With no single point of failure, MySQL Cluster 7.4 provides greater performance, higher availability, and advanced management capabilities to power demanding telecommunications, web, mobile, and cloud services. According to the company, the new release is significant in that not only improves overall performance but also eases the management burden for DBAs and DevOps teams.

Cluster has had “huge success” in the telco and mobile industry, as well as the mobile gaming industry which similarly finds benefit in its capabilities. As a result, many of the requirements driving the product forward are geared to those workload demands, explained Tomas Ulin, vice president, MySQL engineering, Oracle.  “Scaling on bigger machines, bigger data nodes, being able to manage the high availability capabilities and upgrading the system in a very short time span - those are the key things that we are constantly improving and have improved a lot in this release. It is much faster especially on bigger machines and you can do a rolling upgrade faster.”

The 7.4 release builds upon a series of development milestone releases that have enabled users to preview, test, and provide feedback during the development process.

Major enhancements have been made in four key areas:

  1. Greater in-memory performance and scalability, with the new release deliveringa nearly 50% performance improvement over MySQL Cluster 7.3 for read-only workloads and nearly 40% improvement for read/write operations, according to the SysBench benchmark.

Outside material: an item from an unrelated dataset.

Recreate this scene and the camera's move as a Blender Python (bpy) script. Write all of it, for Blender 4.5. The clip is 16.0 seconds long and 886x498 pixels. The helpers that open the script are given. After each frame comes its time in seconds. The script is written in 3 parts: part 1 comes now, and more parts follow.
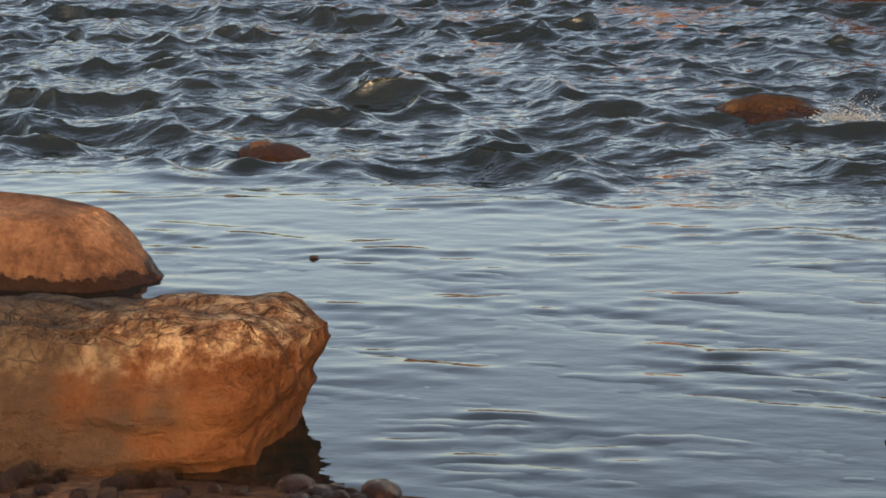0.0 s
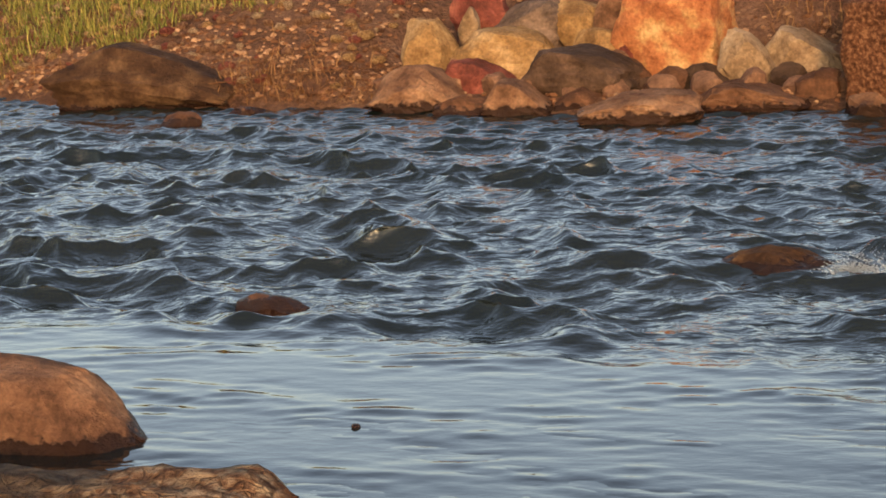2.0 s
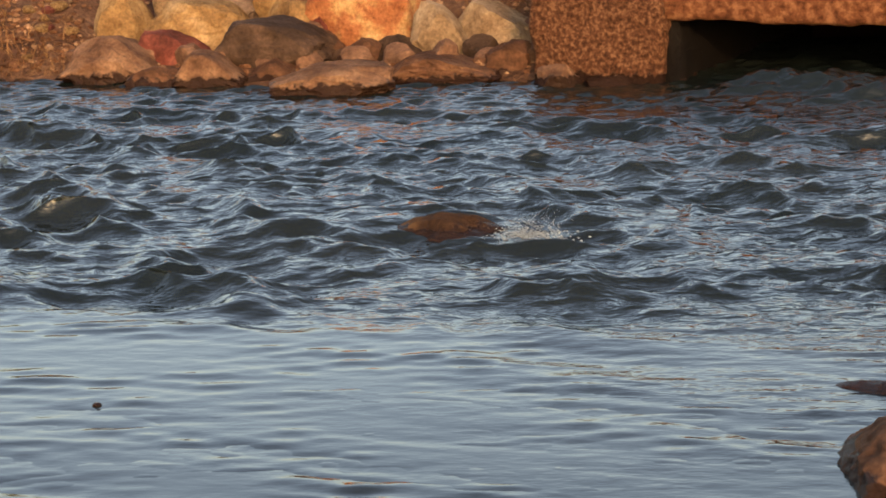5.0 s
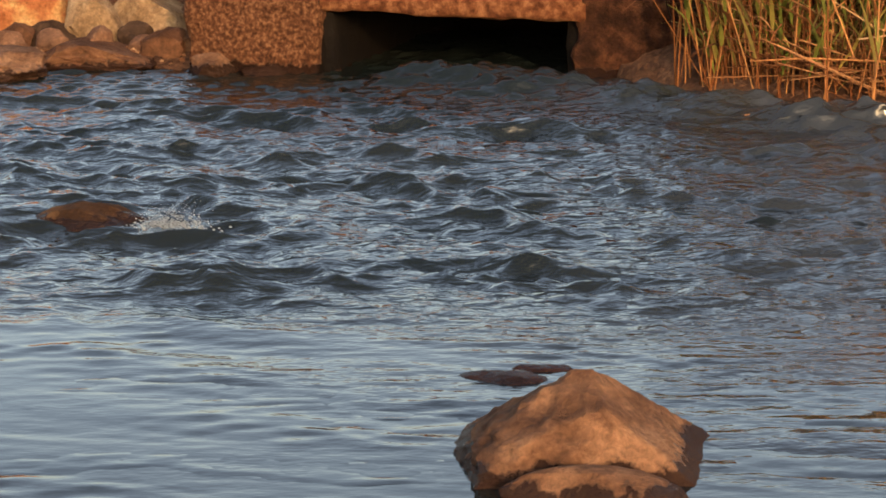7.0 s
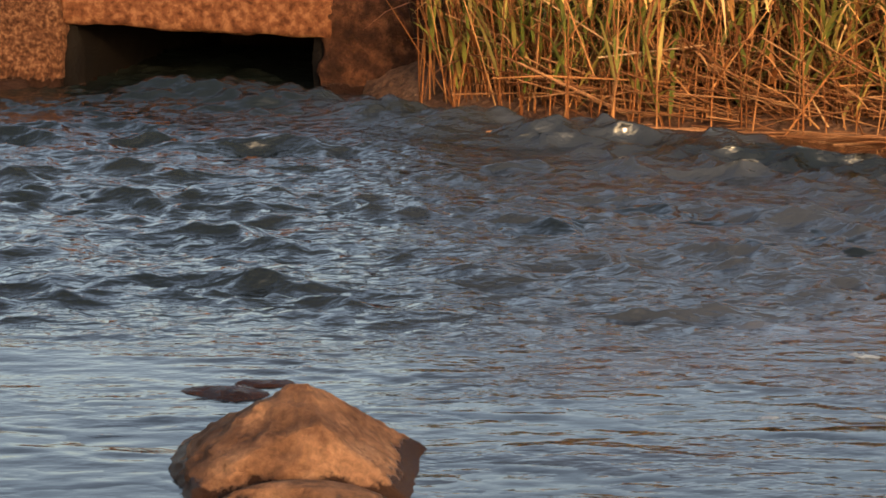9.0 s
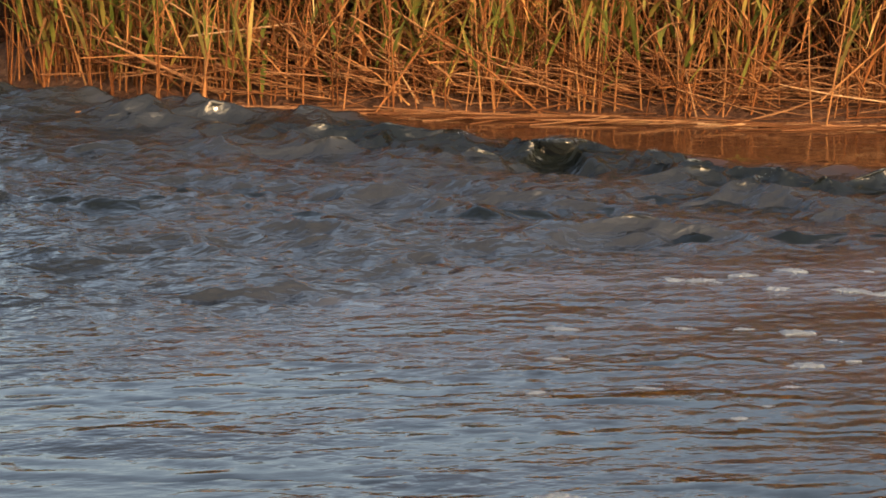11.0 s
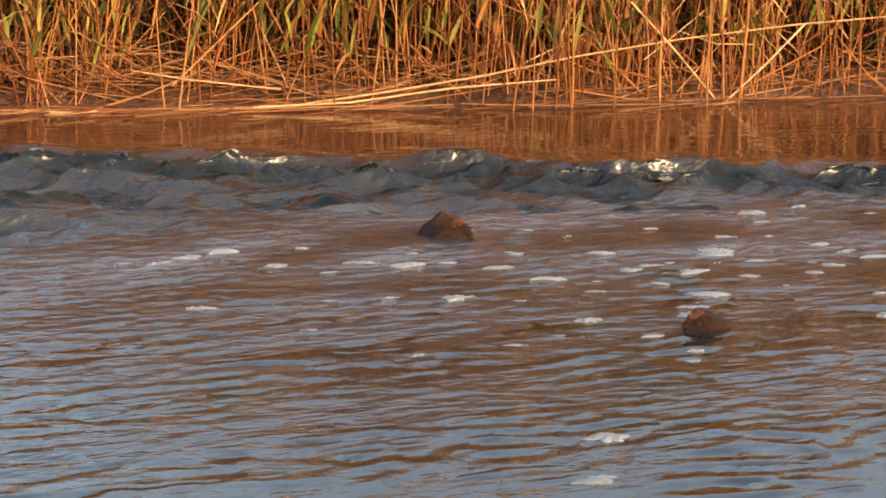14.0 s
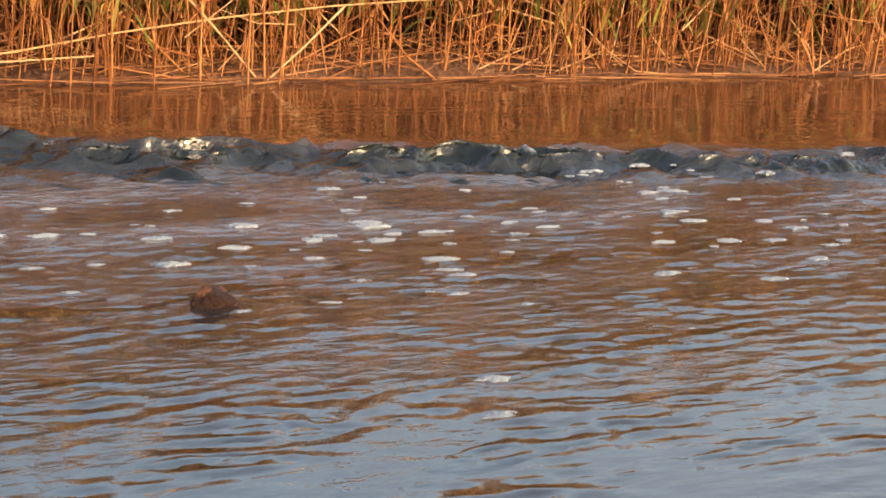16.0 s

Performance improvements are available through SQL or any of the native NoSQL APIs supported by MySQL Cluster, including Java, C++, HTTP, Memcached, and JavaScript/Node.js.
  2. Improved workload efficiency for analytics, allowing users to efficiently run application workloads involving complex analytics and ad hoc searches on MySQL Cluster using the same memory-optimized tables that provide sub-millisecond low latency and extreme levels of concurrency for OLTP workloads.
  3. New geographic redundancy features for high availability across data centers that enable rollback of any conflicting transactions, for full active-active, update-anywhere replication between geographically distant clusters, with applications able to send reads and writes to any site without compromising on consistency.
  4. Advanced management capabilities for both on-premises and cloud-based deployments features the following improvements, including new reports on distributed memory use and database operations, enabling more effective management; and additional performance tuning options.

MySQL Cluster 7.4. is available as both an open source and a commercial edition.